Gaining and losing members since the band’s foundation, Mannequin Pussy would be playing with five of a like-minded kind this evening.  Through the years, the band would make Rolling Stone’s and Pitchfork’s ‘Best New Music’ and, over the years, go on to release four studio albums alongside four EPs.  Most recently, the band bought back their masters, and founded a label, their trending trajectory clearly on the ascent, with a focus on treating artists (and everyone in between) on it fairly.  Has their slow burn success story found an audience and a must-see live-show that’d match pace?  Well, on that chilly November evening in Brixton, they’d fire 16 shots into the audience, and each of them would hit the mark.

The crowd was made up of everyone; young, old, posh, rough sleepers, humanoids both foreign and domestic.  There was even one woman on crutches who was allowed to keep them behind the bar for the duration of the gig.  The stage, more of an exiled wizard’s lair with tinsel curtains and broken records stapled to the ceiling than a raised performance platform, was soon occupied.  The first thing we noticed was that everyone’s fingernails were vibrantly decorated, but ground down for optimal playing performance, admittedly a weird thing to notice.  Clothing?  Sheer’s the name of the game, or boiler suit delights.
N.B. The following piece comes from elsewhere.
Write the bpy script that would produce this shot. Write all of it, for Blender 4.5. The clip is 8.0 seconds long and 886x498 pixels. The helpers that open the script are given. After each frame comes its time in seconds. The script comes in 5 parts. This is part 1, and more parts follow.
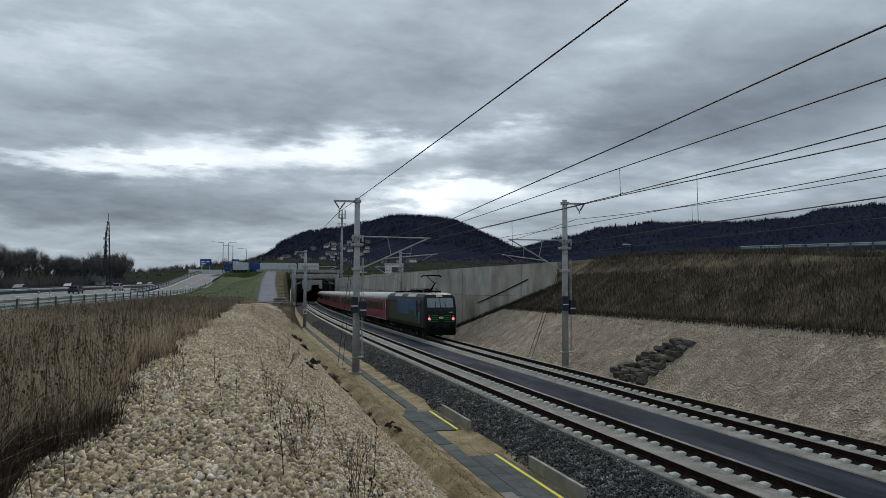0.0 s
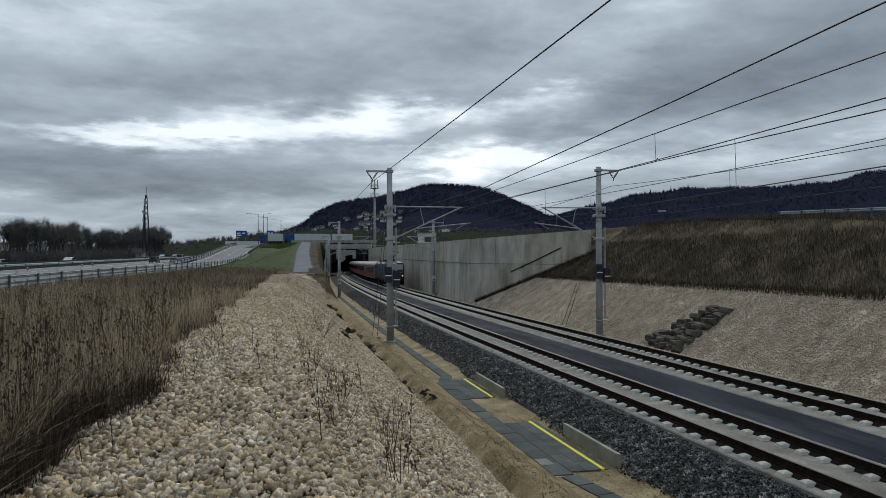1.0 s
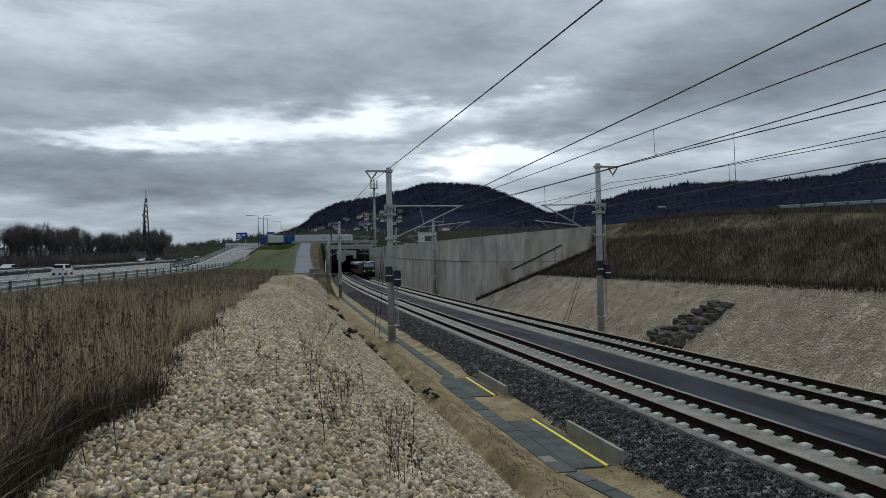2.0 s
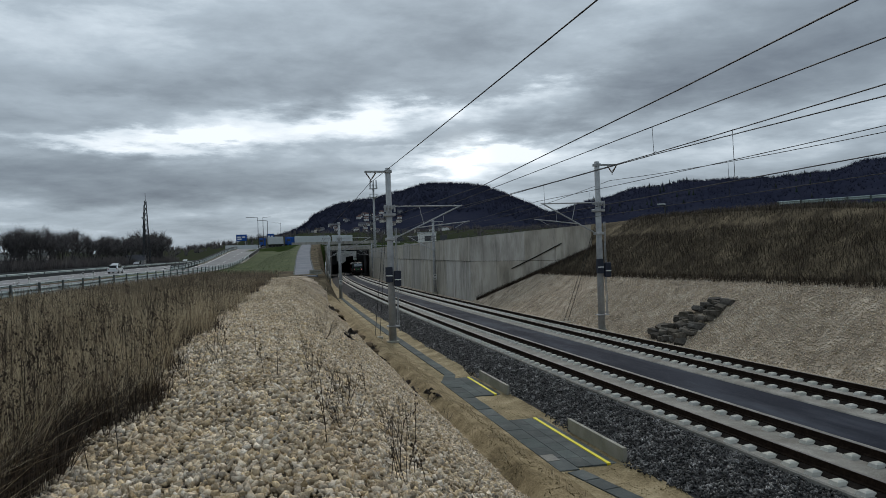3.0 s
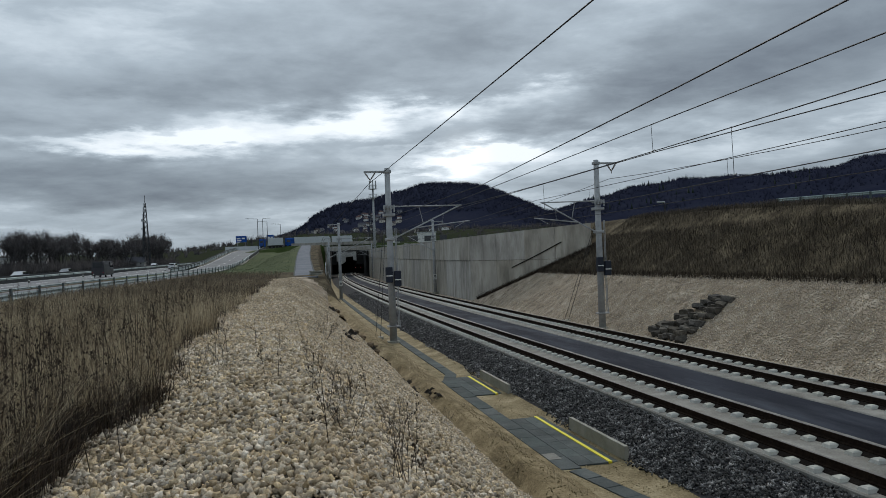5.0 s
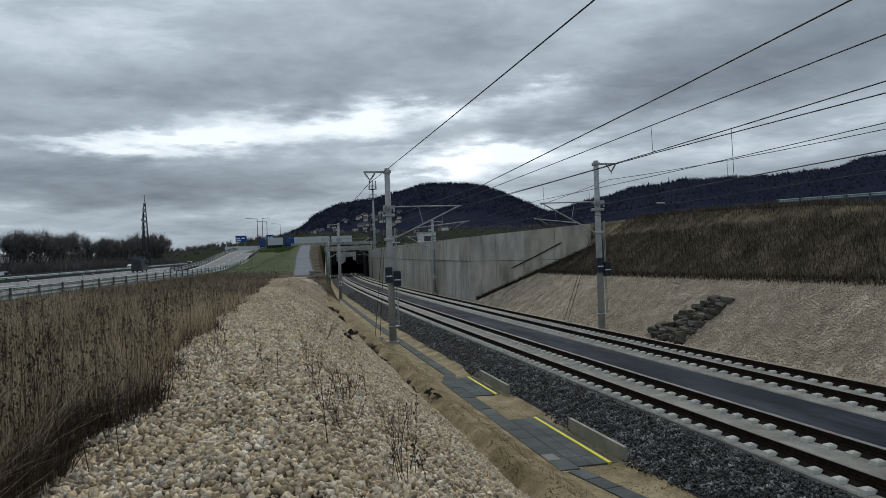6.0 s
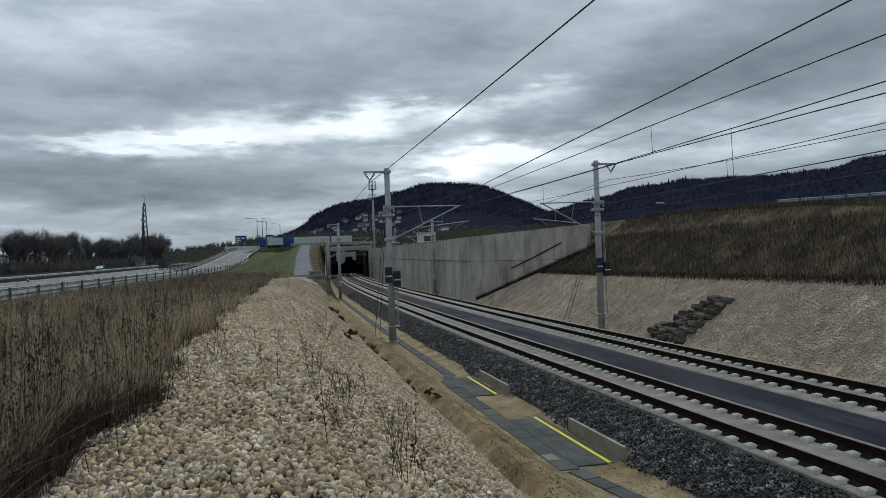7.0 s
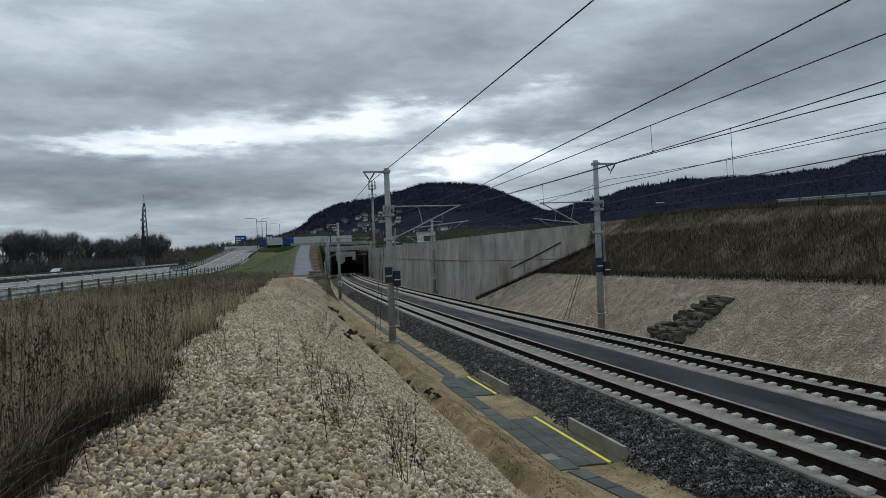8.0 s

The set opens with ‘Sometimes’, followed by ‘I Got Heaven’ (Marissa half bark/breathes like a pervert throughout it into the mic) from the soon to be released album.  Both will be (and were) full bodied instant hits; a ballsy move setting the tone of the evening.  Fortune does favour the bold, and there would be no shortage of boldness tonight.  Two unheard new cuts were also dropped from the forthcoming album, ‘Of Her’ and ‘Aching’.

The gig was somewhere between a crippling anxiety attack (due in part to a lack of personal space that nobody seemed to mind, and being penned in by a teetering 30 kilo speaker atop a two-meter-tall stand that ALSO nobody seemed to mind) and a jolt one’d get from licking a 9v battery.  Mannequin Pussy played their way through their set the way a local might rip along with zeal down the winding roads of the Dolomites in the dark after a half bottle of fortified Lambrusco, with unheeded confidence.  It was a complex and heady cocktail of mellow, hard, funky, and compelling stoner pysche.

Set highlights everyone got behind were ‘Drunk II’, ‘Control’, ‘Perfect’, ‘Everything’, and the finale ‘Pigs is Pigs’, which was bookended by Marrisa’s “WE DON’T DO ENCORES” and Colins’ feelings about the cops, of which, both statements had their merits.  Shortly before the set came to a close, Marissa pauses, comes to the edge of the stage, and hoarsely speaks in the mic, “you might have come here alone, but you are not alone in this room”.  Everyone, most of all the band, at The Windmill is soaked from head to toe in sweat.  The crowd’s general appearance thanks to the smearing of eyeshadow, mascara and damp hair has taken on the appearance of a gothic water colour phantom.  Keep an eye out for future tour dates, you won’t walk away dry or disappointed.